Task prompt
Select from the data all lines with the word "shutter".

Scripts that build animated scenes
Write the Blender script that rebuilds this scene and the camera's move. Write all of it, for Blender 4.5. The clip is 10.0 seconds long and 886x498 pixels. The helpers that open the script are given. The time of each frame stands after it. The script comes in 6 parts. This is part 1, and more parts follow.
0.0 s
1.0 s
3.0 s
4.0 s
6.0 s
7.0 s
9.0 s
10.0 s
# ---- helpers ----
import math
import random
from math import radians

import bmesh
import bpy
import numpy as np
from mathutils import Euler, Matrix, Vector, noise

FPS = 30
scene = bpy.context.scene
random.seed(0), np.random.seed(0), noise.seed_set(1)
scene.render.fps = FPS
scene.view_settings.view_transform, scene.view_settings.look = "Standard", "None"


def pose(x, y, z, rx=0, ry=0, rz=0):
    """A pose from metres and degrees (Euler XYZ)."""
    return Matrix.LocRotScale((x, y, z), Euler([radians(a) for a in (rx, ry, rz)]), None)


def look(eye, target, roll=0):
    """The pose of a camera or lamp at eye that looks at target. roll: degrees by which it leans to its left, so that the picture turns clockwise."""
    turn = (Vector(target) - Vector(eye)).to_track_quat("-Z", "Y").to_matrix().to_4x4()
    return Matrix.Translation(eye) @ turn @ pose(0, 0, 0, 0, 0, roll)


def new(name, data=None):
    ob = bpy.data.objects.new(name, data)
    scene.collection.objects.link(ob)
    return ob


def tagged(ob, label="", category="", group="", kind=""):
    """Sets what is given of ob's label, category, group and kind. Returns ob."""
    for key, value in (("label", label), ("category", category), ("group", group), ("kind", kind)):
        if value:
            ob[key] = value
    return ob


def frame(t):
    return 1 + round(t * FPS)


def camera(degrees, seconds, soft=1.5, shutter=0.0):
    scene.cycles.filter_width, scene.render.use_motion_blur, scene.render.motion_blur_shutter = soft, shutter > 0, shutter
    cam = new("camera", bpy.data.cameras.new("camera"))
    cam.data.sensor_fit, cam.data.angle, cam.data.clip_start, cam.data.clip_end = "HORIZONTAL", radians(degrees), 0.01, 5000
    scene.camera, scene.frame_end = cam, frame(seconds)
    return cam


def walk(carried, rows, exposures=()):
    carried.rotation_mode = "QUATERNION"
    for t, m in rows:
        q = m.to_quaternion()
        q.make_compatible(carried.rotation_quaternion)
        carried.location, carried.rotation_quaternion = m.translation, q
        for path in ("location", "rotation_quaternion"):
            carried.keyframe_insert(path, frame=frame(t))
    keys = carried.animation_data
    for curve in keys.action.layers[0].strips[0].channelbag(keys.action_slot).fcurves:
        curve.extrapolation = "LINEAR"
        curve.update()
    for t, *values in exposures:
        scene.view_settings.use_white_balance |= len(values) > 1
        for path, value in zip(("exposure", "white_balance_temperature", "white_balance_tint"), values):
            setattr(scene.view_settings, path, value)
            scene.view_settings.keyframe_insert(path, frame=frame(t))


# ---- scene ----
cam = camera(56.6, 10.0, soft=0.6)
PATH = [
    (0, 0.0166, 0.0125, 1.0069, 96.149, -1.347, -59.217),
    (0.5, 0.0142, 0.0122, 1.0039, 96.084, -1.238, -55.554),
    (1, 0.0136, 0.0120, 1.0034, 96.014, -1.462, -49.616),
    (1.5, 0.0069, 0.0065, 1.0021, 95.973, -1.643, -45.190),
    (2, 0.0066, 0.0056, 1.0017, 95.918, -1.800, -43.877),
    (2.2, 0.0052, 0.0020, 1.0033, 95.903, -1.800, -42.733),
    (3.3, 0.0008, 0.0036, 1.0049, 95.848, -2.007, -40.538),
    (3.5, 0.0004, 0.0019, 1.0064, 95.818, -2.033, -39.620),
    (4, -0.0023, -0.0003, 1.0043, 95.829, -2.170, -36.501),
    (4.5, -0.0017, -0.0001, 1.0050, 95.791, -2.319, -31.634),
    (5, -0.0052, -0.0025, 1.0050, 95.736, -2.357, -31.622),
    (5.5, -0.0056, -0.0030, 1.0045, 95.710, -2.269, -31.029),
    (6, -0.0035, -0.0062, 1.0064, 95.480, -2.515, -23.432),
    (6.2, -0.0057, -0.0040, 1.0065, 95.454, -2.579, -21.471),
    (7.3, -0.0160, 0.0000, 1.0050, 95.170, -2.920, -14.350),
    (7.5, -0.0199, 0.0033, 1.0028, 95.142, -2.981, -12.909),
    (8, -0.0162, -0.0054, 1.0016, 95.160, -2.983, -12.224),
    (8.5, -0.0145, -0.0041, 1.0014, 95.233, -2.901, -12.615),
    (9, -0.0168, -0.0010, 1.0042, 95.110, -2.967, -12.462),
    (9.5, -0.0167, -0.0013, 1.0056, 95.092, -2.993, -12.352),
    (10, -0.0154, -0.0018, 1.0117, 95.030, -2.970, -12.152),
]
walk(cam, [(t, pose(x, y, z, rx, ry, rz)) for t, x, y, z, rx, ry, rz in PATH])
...
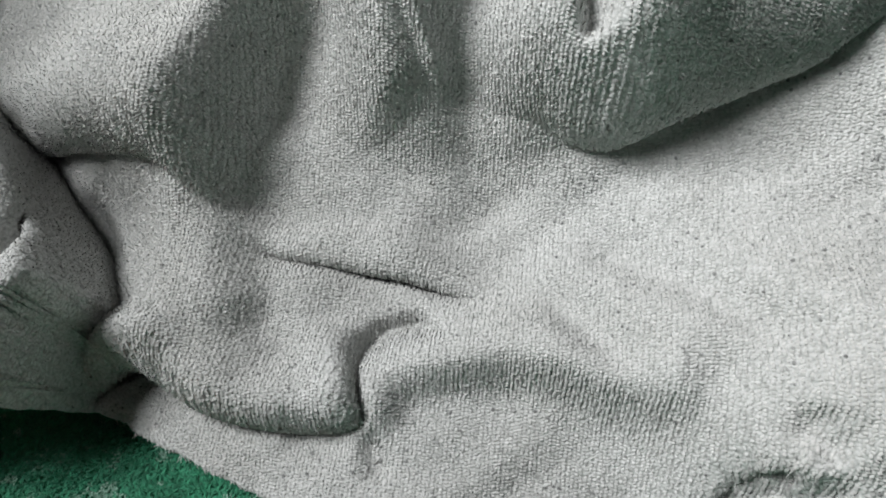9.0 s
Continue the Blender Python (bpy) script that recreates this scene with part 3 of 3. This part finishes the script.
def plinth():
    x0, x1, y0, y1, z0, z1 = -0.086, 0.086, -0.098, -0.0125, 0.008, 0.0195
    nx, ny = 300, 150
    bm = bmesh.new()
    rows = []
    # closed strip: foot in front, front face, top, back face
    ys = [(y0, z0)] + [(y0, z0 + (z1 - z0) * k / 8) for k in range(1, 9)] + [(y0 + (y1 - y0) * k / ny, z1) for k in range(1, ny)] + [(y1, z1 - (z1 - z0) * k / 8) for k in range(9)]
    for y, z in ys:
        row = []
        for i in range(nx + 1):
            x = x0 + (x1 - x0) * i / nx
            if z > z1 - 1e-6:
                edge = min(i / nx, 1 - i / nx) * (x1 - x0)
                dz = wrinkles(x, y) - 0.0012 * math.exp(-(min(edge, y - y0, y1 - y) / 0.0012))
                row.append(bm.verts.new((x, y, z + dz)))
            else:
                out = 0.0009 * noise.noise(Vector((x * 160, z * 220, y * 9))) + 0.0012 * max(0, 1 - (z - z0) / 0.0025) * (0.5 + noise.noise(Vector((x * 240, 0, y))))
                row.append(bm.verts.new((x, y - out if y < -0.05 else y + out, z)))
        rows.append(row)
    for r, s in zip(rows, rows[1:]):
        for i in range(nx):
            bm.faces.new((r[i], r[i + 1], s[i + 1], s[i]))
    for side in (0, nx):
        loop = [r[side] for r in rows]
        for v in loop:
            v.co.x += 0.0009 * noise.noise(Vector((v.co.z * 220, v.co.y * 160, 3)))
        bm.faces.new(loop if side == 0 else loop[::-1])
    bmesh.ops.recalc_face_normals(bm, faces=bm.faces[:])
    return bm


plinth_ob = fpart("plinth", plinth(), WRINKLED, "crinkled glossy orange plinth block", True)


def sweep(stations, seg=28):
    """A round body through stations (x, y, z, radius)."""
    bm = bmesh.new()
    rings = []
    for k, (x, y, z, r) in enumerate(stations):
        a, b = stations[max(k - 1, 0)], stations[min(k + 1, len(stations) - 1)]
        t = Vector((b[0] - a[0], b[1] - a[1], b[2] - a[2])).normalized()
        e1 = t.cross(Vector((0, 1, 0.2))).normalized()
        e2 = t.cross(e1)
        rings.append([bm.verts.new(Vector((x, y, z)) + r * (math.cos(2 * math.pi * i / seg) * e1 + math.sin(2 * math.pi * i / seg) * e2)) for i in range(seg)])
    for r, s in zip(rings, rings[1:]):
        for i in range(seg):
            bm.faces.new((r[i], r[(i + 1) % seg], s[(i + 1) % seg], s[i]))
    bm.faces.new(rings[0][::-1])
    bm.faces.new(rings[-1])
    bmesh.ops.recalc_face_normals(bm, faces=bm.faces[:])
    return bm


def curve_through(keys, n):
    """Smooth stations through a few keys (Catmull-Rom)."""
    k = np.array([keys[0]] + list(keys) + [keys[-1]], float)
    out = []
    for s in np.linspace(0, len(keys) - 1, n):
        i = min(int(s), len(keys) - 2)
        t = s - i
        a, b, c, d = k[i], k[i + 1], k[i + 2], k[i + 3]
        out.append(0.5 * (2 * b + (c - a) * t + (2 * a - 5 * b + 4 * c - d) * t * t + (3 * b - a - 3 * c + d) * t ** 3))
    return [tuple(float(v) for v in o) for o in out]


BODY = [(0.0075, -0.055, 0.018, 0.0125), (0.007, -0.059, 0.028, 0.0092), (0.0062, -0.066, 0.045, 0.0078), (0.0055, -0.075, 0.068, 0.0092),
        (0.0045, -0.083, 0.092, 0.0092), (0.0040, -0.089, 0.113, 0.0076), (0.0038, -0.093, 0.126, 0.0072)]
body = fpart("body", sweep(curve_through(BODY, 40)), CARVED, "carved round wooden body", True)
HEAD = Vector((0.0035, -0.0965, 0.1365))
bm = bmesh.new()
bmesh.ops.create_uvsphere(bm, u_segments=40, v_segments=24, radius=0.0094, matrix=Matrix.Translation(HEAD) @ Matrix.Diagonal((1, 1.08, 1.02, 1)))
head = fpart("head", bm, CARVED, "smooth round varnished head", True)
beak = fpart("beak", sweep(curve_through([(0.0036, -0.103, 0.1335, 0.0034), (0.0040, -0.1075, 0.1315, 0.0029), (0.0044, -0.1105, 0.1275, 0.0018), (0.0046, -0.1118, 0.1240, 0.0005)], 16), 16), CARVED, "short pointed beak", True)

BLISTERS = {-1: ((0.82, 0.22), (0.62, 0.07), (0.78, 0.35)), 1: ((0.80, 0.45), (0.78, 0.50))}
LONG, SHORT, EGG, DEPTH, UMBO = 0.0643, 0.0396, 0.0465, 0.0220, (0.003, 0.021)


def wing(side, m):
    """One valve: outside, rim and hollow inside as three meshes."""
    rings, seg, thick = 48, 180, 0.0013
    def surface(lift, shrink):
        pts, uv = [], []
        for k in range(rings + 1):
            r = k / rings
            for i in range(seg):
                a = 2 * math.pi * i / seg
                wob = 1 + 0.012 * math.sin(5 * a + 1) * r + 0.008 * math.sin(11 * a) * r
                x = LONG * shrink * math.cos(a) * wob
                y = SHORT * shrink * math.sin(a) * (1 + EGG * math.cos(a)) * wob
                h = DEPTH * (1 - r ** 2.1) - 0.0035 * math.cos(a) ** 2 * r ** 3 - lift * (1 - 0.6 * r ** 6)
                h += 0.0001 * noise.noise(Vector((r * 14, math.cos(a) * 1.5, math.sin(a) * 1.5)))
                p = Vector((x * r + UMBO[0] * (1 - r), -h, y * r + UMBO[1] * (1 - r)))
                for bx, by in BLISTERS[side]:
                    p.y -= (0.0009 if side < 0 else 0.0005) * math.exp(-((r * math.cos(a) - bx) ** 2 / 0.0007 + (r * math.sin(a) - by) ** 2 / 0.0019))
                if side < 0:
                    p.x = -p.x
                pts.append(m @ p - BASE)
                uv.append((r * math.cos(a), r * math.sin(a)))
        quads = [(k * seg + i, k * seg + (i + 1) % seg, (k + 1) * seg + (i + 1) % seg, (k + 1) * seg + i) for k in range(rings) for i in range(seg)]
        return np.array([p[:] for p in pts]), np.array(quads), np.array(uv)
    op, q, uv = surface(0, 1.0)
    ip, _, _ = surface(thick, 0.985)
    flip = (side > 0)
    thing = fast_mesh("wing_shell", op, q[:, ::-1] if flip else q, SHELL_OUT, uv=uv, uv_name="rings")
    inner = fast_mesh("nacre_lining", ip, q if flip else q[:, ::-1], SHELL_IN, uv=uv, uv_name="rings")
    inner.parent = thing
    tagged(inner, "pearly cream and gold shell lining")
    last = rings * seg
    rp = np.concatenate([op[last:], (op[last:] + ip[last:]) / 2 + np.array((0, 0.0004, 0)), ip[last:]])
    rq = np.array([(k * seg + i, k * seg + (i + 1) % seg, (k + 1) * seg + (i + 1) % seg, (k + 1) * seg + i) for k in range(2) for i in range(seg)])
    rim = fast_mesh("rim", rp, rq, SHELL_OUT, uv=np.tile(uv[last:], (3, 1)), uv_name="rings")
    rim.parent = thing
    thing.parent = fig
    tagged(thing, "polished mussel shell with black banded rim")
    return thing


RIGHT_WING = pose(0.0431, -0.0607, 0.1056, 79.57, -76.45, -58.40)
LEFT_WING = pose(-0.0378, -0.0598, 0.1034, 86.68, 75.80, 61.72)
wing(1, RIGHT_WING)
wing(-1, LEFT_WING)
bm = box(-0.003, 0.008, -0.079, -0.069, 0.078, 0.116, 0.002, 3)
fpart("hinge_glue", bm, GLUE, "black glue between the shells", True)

Result for this task
def camera(degrees, seconds, soft=1.5, shutter=0.0):
    scene.cycles.filter_width, scene.render.use_motion_blur, scene.render.motion_blur_shutter = soft, shutter > 0, shutter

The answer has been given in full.